By the time we leave school, some of us have been rather put off poetry. Children, however, don’t have any such prejudices. The earliest things we learn are usually songs and nursery rhymes: from the sun putting his hat on to the little piggies of our toes. We often read rhyming books with our children: my four year old is word perfect on everything from There Was An Old Lady Who Swallowed a Fly to Room on the Broom, and woe betide me if I try to skip a verse to get to bedtime quicker!
Reading helps develop empathy because it enables us to live other lives, in other places, and to experience a completely different view of the world. We can broaden our horizons and expand our knowledge of our fellow humans without leaving the sofa.
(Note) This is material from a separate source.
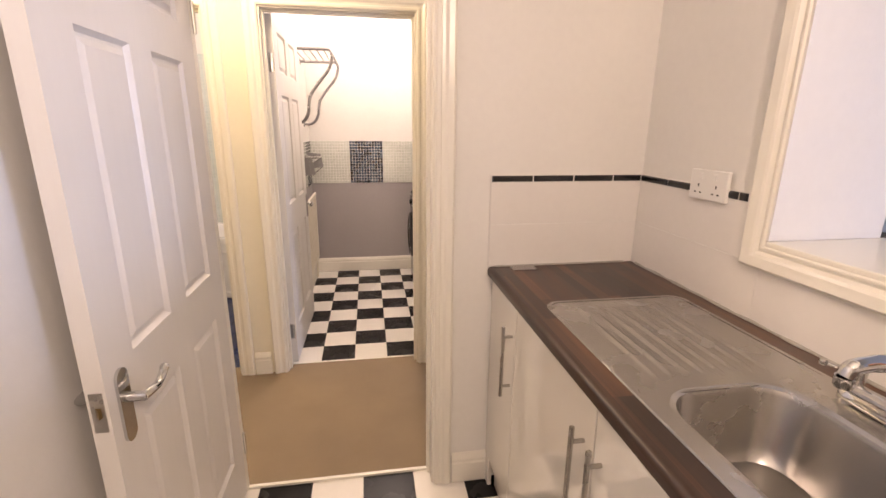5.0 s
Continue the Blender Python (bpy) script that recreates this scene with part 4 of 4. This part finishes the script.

Flexing our imaginations means it’s a better mental workout than watching a story unfold on screen – there’s no glamorous location or CGI wizardry that can match up to what our minds can conjure. Poetry does all this too.
As lockdown descended, I was editing my latest anthology. She Will Soar gathers poems of freedom, escape and wanderlust written by women over the past two thousand years – from Sappho in ancient Greece to schoolgirls writing today. The theme took on a startling new resonance as the nation battened down the hatches at home. I’ve never been more grateful that, in the space of a few lines, a poet could snatch me up to dangle over mountain ranges, wash me onto a strange shore, or even shoot me into space.
In the course of my research, poets whisked me off to Venice, to a lazy summer afternoon in Galway, to the Yorkshire moors, the South Downs and over Chinese mountain passes. They sent me spinning across the sea, hurtling through the desert and winding through the woods. I surveyed the Hubble Space Telescope close-up and pelted downhill on a bicycle. I undertook impossible travels, too, into the Underworld and onto enchanted islands. I loved sharing some of these poems with my children too. Travelling by book gave us the chance to travel in our imaginations when we couldn’t in real life, and I’ve never been happier to undertake voyages by verse.